A more recent research thrust involves applying multiresolution techniques to scientific data. These techniques take as input the original data set and produce as output a transformed data set that is hierarchical—from coarse to finest representation of the data. “Wavelets” is the most popular multiresolution representation, capable of storing two successive levels of the hierarchy as averages and differences that can (in principle) be used to reconstruct the original data. Multiresolution representations potentially offer additional benefits over other compression techniques. One is that they allow “progressive refinement,” a technique whereby a lower-resolution representation can be browsed at interactive rates (because it is smaller); however, when the visualization algorithm requires finer detail, the higher-resolution data can be reconstructed incrementally.
A major drawback to multiresolution representations is that they are rarely lossless, because, in general, they achieve little overall compression.

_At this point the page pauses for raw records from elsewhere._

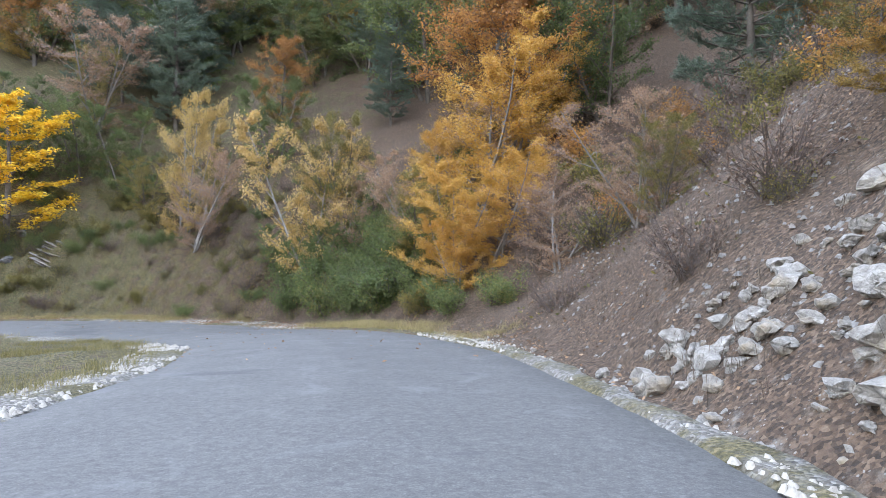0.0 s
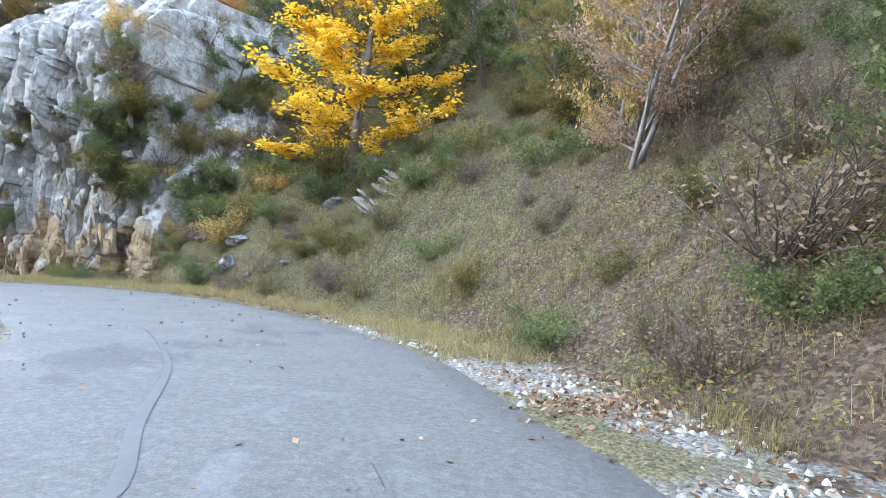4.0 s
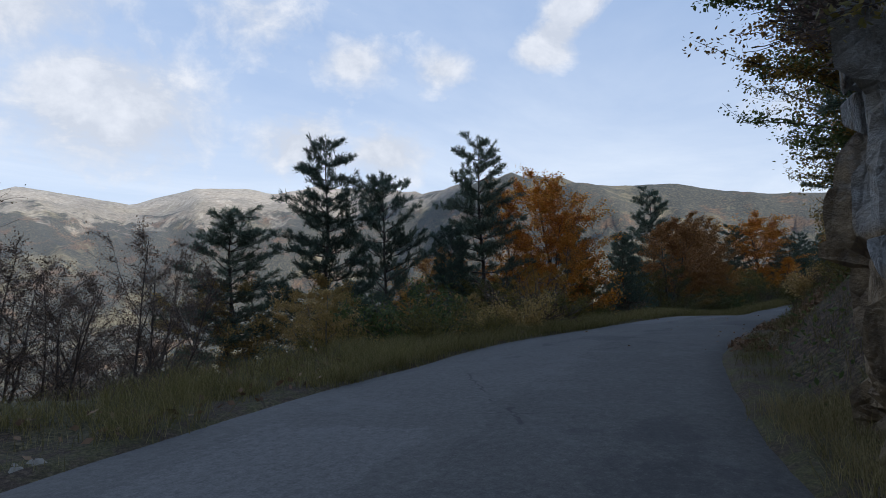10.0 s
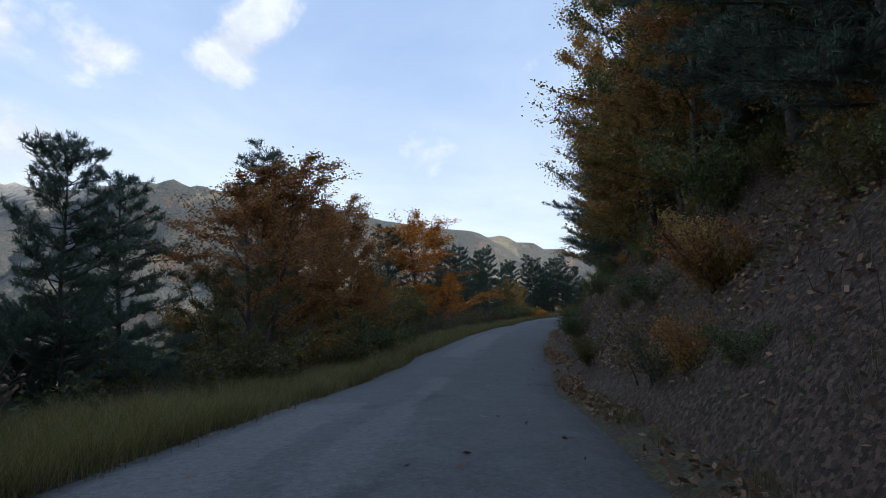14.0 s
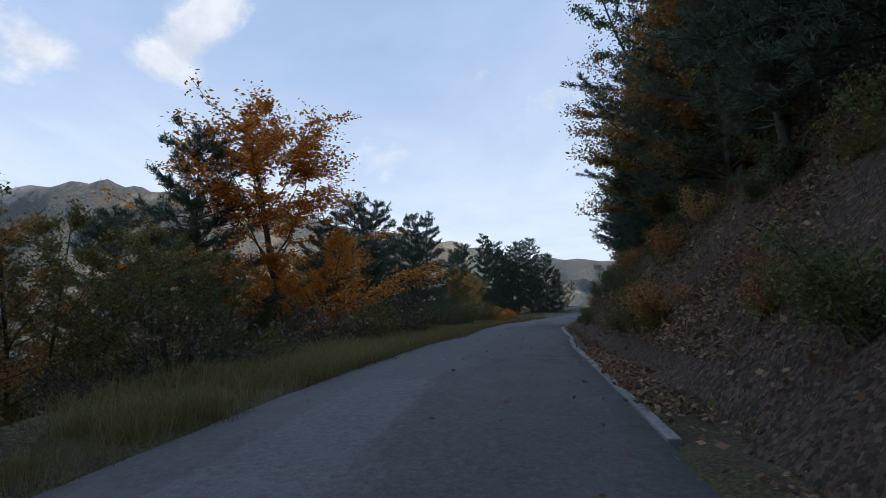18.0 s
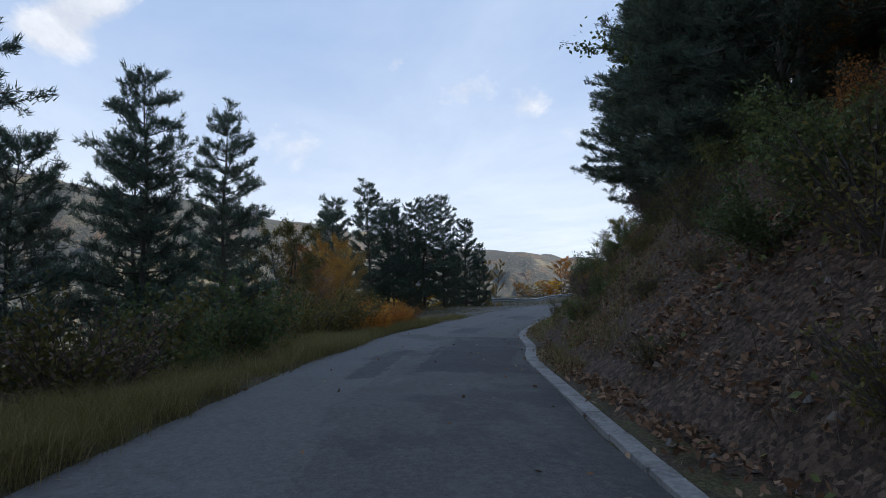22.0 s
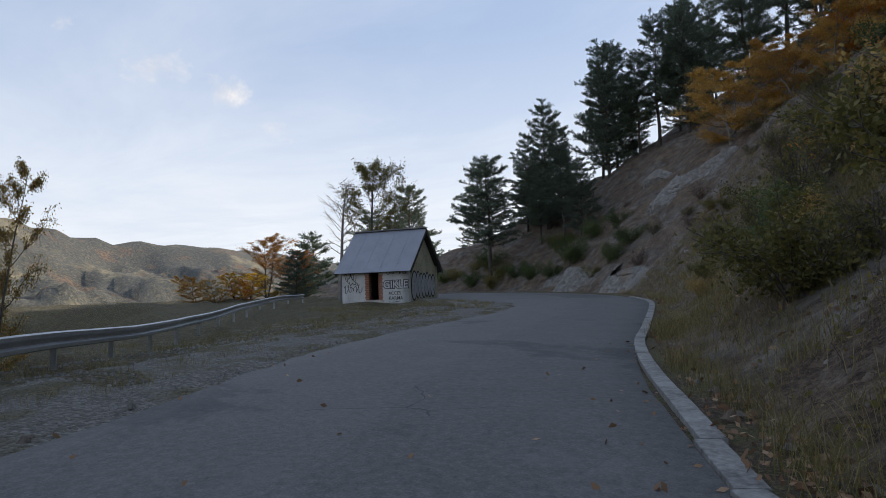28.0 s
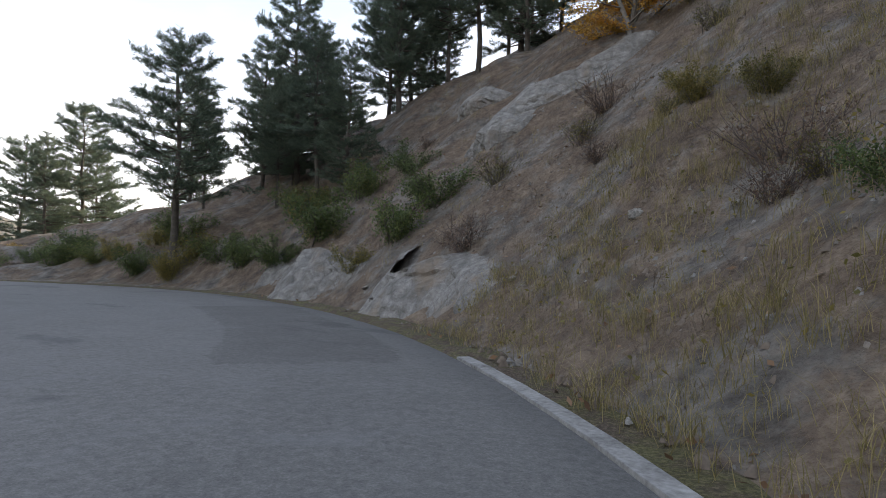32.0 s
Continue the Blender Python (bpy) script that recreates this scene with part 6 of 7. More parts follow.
def cliff_out(tau, h):
    back = max(h, 0) * 0.03 - 0.15 * math.exp(-((h - 6.0) / 2.6) ** 2) + max(h - 9.5, 0) * 0.9
    cave = 0.7 * math.exp(-((tau - 9.35) / 0.22) ** 2) * math.exp(-((h - 4.6) / 1.8) ** 2) + 0.9 * math.exp(-((tau - 8.5) / 0.2) ** 2 - ((h - 3.4) / 0.8) ** 2)
    proud = float(np.interp(tau, [8.2, 8.45, 8.65, 8.9], [0.1, 0.8, 2.4, 9.0]))
    bank = float(BANK(tau, 1)) + max(h, 0) / math.tan(radians(float(BANK(tau, 2)))) - proud
    return max(float(foot(tau)) + back + cave, bank)


cliff = rock_face("cliff", CLIFF, 8.2, 11.55, 12.0, cliff_out, 3, "grey and ochre fractured limestone cliff beside the road", 0.095, 0.95)
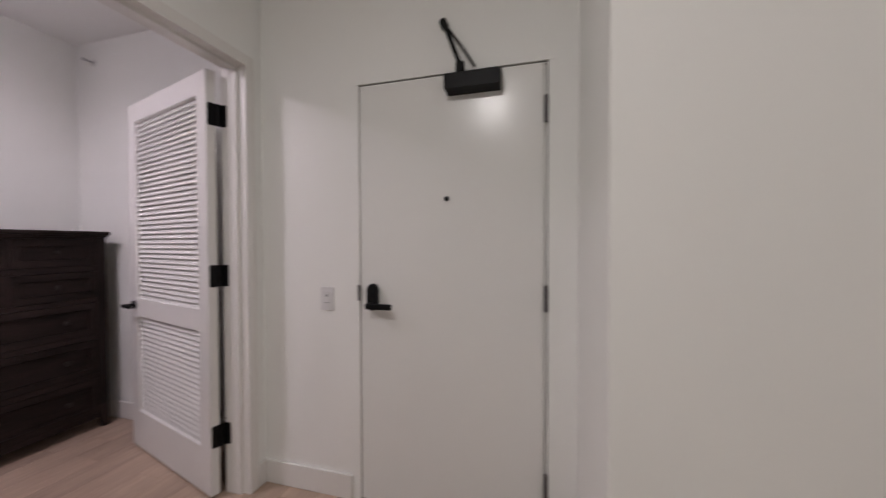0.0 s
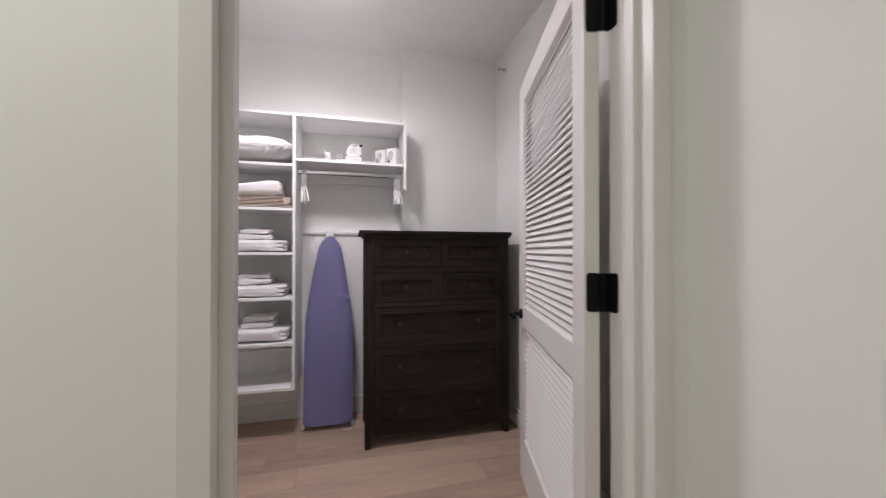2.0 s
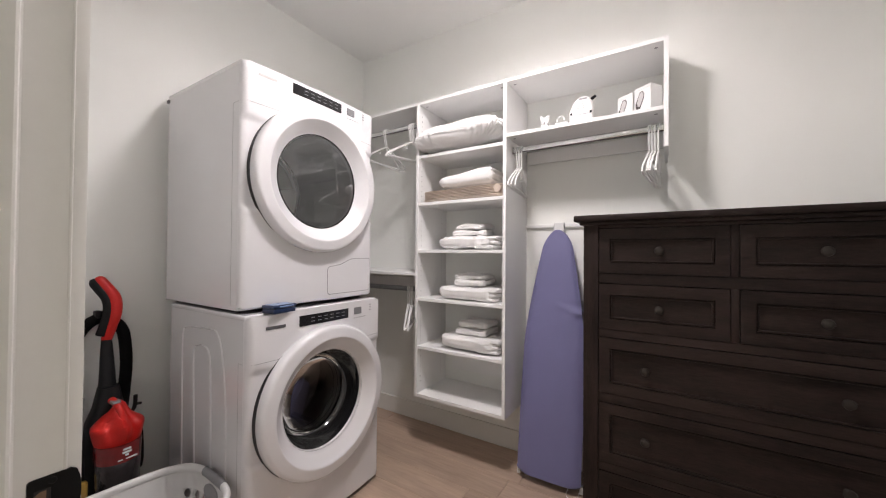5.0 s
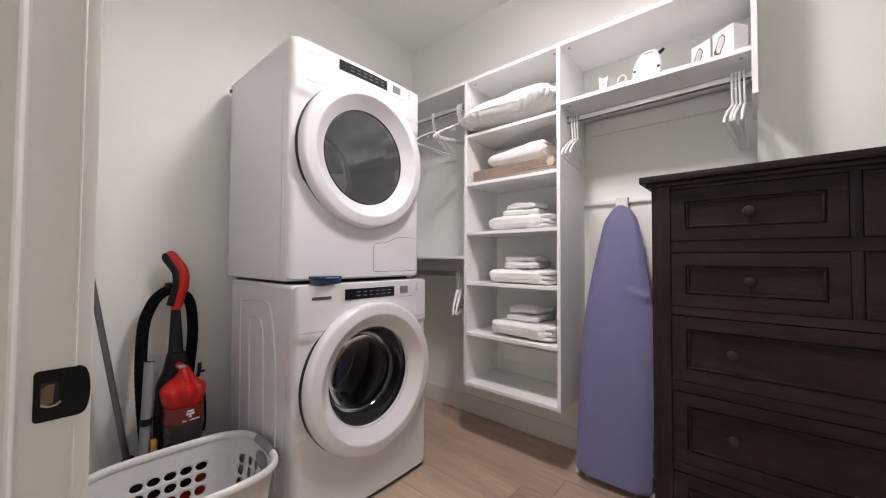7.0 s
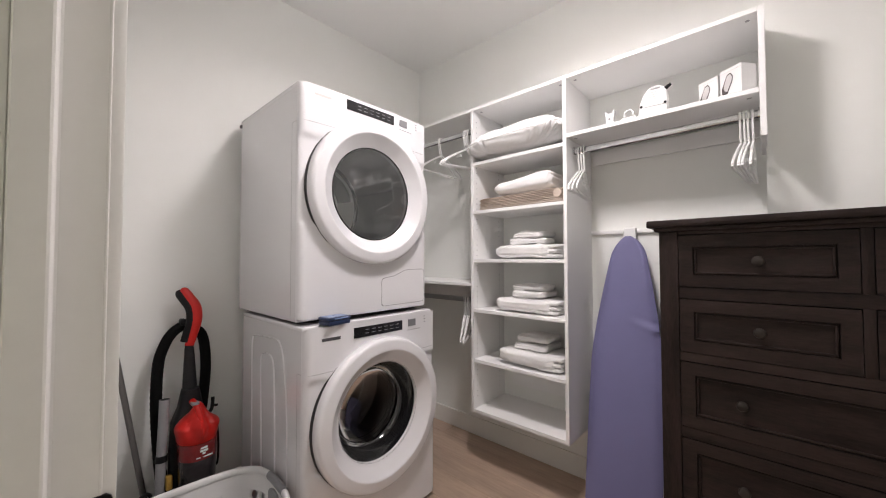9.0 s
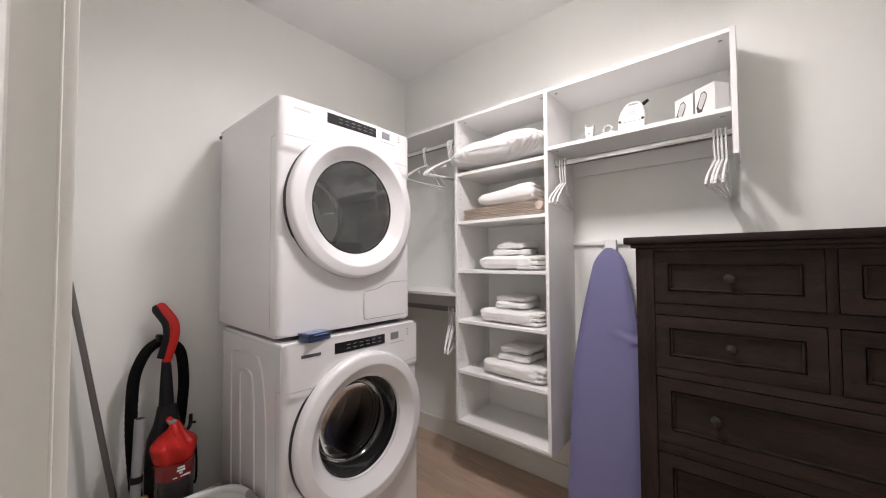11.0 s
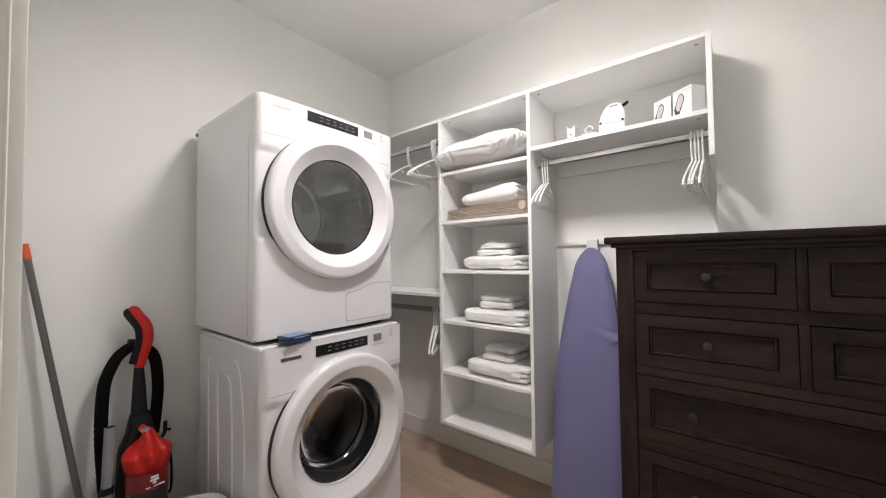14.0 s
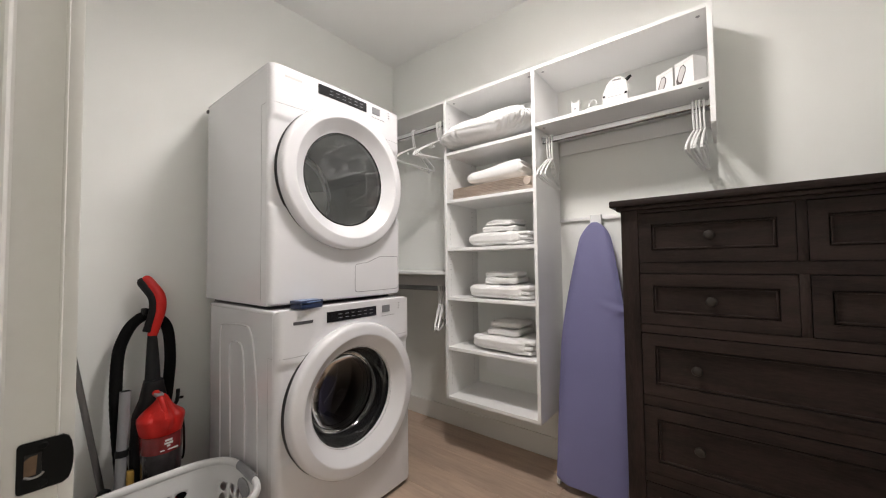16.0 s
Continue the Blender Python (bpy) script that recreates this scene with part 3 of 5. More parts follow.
def machine(name, m, label, z1, front, cz, ring_r, seam, dryer):
    """A front-loading machine 0.686 m wide; z 0 at its feet, y 0 at the middle of its front, depth to -y."""
    top = thing(name, m, label, "dryer" if dryer else "washing machine", group="stacked laundry machines")
    z0, back, deep = (0.013 if dryer else 0.022), (-0.040 if dryer else -0.050), -0.70
    # cabinet: bottom, sides, top, back
    t = 0.012
    bm = bmesh.new()
    box(bm, -W, -W + t, deep, back, z0, z1 - 0.006, bevel=0.004)
    box(bm, W - t, W, deep, back, z0, z1 - 0.006, bevel=0.004)
    box(bm, -W + t * 0.9, W - t * 0.9, deep, deep + t, z0, z1 - 0.008)
    box(bm, -W + t * 0.9, W - t * 0.9, deep + t, back, z0, z0 + t)
    part("cabinet", bm, ENAMEL, top)
    part("top_panel", made((-W - 0.001, W + 0.001, deep - 0.002, back + 0.004, z1 - 0.022, z1), bevel=0.007, seg=3), ENAMEL, top)
    if not dryer:
        # pressed rib on each side panel
        for s in (-1, 1):
            bm = bmesh.new()
            q = s * (W + 0.0004)
            tube(bm, smooth_line([(q, -0.555, 0.14), (q, -0.560, 0.45), (q, -0.566, 0.78), (q, -0.558, 0.868), (q, -0.520, 0.890), (q, -0.300, 0.905), (q, -0.240, 0.885), (q, -0.205, 0.80), (q, -0.175, 0.60), (q, -0.165, 0.14)], 6), 0.0055, 8, flat=0.4)
            tube(bm, smooth_line([(q, -0.430, 0.14), (q, -0.445, 0.50), (q, -0.456, 0.76), (q, -0.440, 0.812), (q, -0.400, 0.824), (q, -0.345, 0.822), (q, -0.318, 0.800), (q, -0.304, 0.735), (q, -0.292, 0.50), (q, -0.285, 0.14)], 6), 0.0060, 8, flat=0.5)
            part("side_rib", bm, ENAMEL, top)
    # front
    bm = bmesh.new()
    y_at = fascia(bm, z0 + (0.010 if dryer else 0.0), z1 - 0.004, cz, ring_r - 0.012, 0.0, back)
    front_part = part("front_panel", bm, ENAMEL, top)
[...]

Instead, they typically compress the intermediate results of the wavelet transform, so accurate reconstruction is impossible. As a result, they suffer from the same lack of relevant error metrics as other compression approaches. Some recent research based on multiresolution analysis—feature-preserving transforms—is of interest in this regard [4]. The idea behind such transforms is that features of special interest to the scientist might be preserved by the compression, so a much smaller data set can be browsed without losing scientific insight. While this research direction shows promise, results are preliminary, and practical techniques of immediate applicability to the problem of very large data sets are not yet available.
Conclusion
Very large data sets are difficult for anyone to analyze and for computers to process. Two strategies help deal with this difficulty—interactive exploration and automatic feature detection—along with quick access to subsets of data from disk. A combination of these techniques represents a powerful means of exploring and understanding phenomena interactively in large 3D data sets.
Figures
Figure 1. Standard visualization techniques, including numerical displays, color-mapped grid planes, contour planes, isosurfaces, and streamlines.
Figure 2. Interactive exploration of the air flow over an F/A-18 aircraft at a high angle of attack. The user moves rake of streamlines from above to below the aircraft. Note nearby complex flow phenomena.
Tables
Table 1. Visualization techniques.
Table 2. Visualization times for streaklines computed for the first 220 timesteps of a 304-timestep computational fluid dynamics simulation of an F/A-18 (35MB per timestep).
Figure. Vortex cores identify the center of swirling flow. The vortex cores for this F/A-18 aircraft (in black) were extracted from a transient simulation with 304 timesteps and 11GB of data. Colored streaklines wind around the vortex of primary interest, which is known to cause tail buffeting.